The Graduates

The Graduates

The designers are understandably frustrated by criticisms like these, even while they admit that the quality of their production is a work in progress. (Ms. Song at Opening Ceremony, for the record, said she had never experienced any problems with the craftsmanship of their clothes. “It may look like they just sewed that up, but that’s kind of the intent of it,” she said.)

“We aren’t doing something that there’s a precedent for, or that maybe makes sense to these people in the industry,” Mr. DiCaprio said. “But their industry is failing right now. It’s maybe, like, don’t be so critical and maybe accept that we’re doing something that could work. And even if it doesn’t work, it’s a suggestion, and it’s opening up a space for new things.”

They recall, to their fans, the spirit of an earlier era in fashion, a smaller, scrappier, precorporate time.

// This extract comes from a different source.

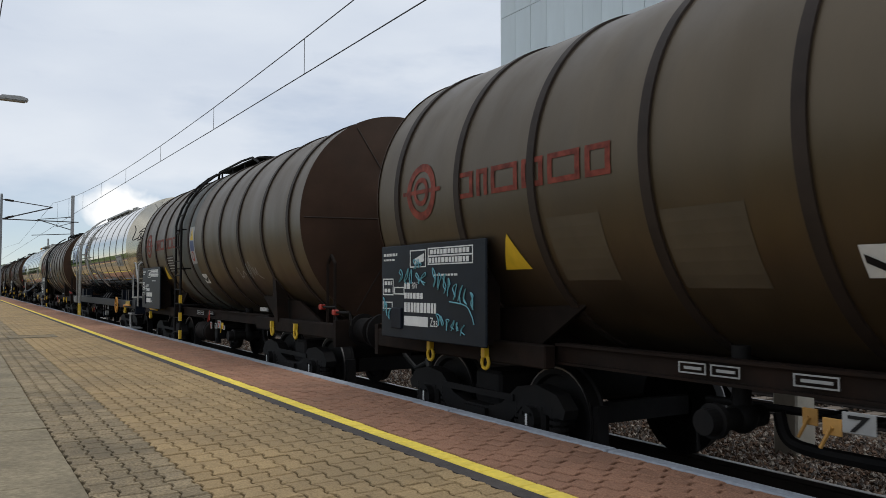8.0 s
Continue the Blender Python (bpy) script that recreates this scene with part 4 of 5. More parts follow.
def brown_gear(root, p):
    gear_sill(root, 2.5, LB - 2.5, 1.02, 0.98, 1.16, RUSTY)
    if p > 0:
        gear_tank(root, 6.2, 7.2, 0.70, 0.2, RUSTY, -0.95)
        gear_tags(root, ((5.86, 1.05, 0.05, 0.2, SIGNAL), (5.72, 0.86, 0.1, 0.13, PAPER), (5.4, 0.86, 0.12, 0.1, PAPER), (5.16, 0.90, 0.2, 0.15, PAPER), (4.95, 0.88, 0.12, 0.12, YELLOW), (4.84, 0.85, 0.12, 0.08, PAPER)))
        bm = B()
        rod(bm, (-1.0, 5.8, 0.5), (-1.0, 5.8, 1.1), 0.06, 10)
        box(bm, -1.06, -0.9, 5.66, 5.86, 0.6, 0.8, 0.01)
        part("brake_valve", bm, BLACK, root)
        gear_valve(root, 4.4, 0.72, 0.11, BLACK)
        gear_loop(root, 3.1, 4.1, 0.60)
    else:
        gear_tags(root, ((6.0, 0.88, 0.1, 0.1, AMBER), (5.86, 0.84, 0.12, 0.1, OCHRE), (5.70, 0.88, 0.2, 0.12, PAPER)))
        gear_valve(root, 6.75, 0.74, 0.11, BLACK)
        gear_loop(root, 5.4, 6.6, 0.56)
        gear_tank(root, 2.9, 3.7, 0.72, 0.18, BLACK, -0.8)
    for y0, y1 in ((6.82, 7.06), (6.54, 6.78), (5.85, 6.15)):
        bm = B()
        f = -1.1
        for q in ((y0, y1, 1.04, 1.05), (y0, y1, 1.11, 1.12), (y0, y0 + 0.01, 1.05, 1.11), (y1 - 0.01, y1, 1.05, 1.11), (y0 + 0.04, y1 - 0.05, 1.07, 1.09)):
            box(bm, f - 0.006, f + 0.002, *q)
        part("frame_notice", bm, PAPER, root, "small white lettered frame")
    bm = B()
    rod(bm, (0.3, 1.2, 0.8), (0.3, LB - 1.2, 0.8), 0.03)
    part("brake_rod", bm, BLACK, root)


def blue_logo(root, y, scale=1.0):
    """A blue three-piece mark and three plain slanted blocks, running rearwards from y."""
    pieces = ([(0.0, 2.69), (0.02, 2.78), (0.16, 2.90), (0.27, 3.05), (0.34, 3.06), (0.26, 2.85), (0.15, 2.74)],
              [(0.40, 3.05), (0.52, 3.05), (0.53, 2.92), (0.60, 2.80), (0.57, 2.69), (0.46, 2.72), (0.37, 2.82), (0.36, 2.93)],
              [(0.03, 2.62), (0.10, 2.70), (0.22, 2.735), (0.36, 2.72), (0.47, 2.645), (0.44, 2.56), (0.30, 2.59), (0.18, 2.57), (0.07, 2.52)])
    for pts in pieces:
        bm = B()
        sheet(bm, [(y - a * scale, h) for a, h in pts], 0.006)
        part("logo_mark", bm, BLUE, root, "blue curved logo piece")
    for pts in ([(0.78, 3.01), (1.33, 3.0), (1.04, 2.56), (0.84, 2.56)],
                [(1.44, 3.0), (1.86, 2.99), (1.62, 2.55), (1.34, 2.55)]):
        bm = B()
        sheet(bm, [(y - a * scale, h) for a, h in pts], 0.006)
        part("logo_block", bm, BLUE, root, "plain slanted blue logo block")
    # open slanted oval
    bm = B()
    k = 28
    rings = [[bm.verts.new(on_tank(y - scale * (2.12 + rx * math.cos(2 * math.pi * i / k) + 0.16 * rz * math.sin(2 * math.pi * i / k) / 0.22), 2.77 + rz * math.sin(2 * math.pi * i / k), 0.006)) for i in range(k)] for rx, rz in ((0.22, 0.22), (0.10, 0.10))]
    for i in range(k):
        j = (i + 1) % k
        bm.faces.new((rings[0][i], rings[0][j], rings[1][j], rings[1][i]))
    part("logo_block", bm, BLUE, root, "plain slanted blue logo ring")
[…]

“They remind me of the energy that was around at the turn of the century — that grungy, dirty, downtown edginess,” said Nicole Phelps, the director of Vogue Runway and a judge of the Fashion Fund. “I think we need them in New York fashion right now.”

In August, Mr. DiCaprio, Ms. Taubensee and Ms. Sullivan invited me to their studio in Greenpoint. It is a cramped one-room space that they share with their studio manager and a rotating cast of interns; the bathrooms are down the hall. Each of the designers mentioned feeling marooned there, though they have an easy camaraderie, passing rhinestoned Juuls back and forth.

Mr. Moses had left the company, they said, a mutual parting of ways that had been difficult. It had the air of a foregone conclusion after the feedback they’d received about the difficulty of groups, though they insisted the issue had been personal, not professional.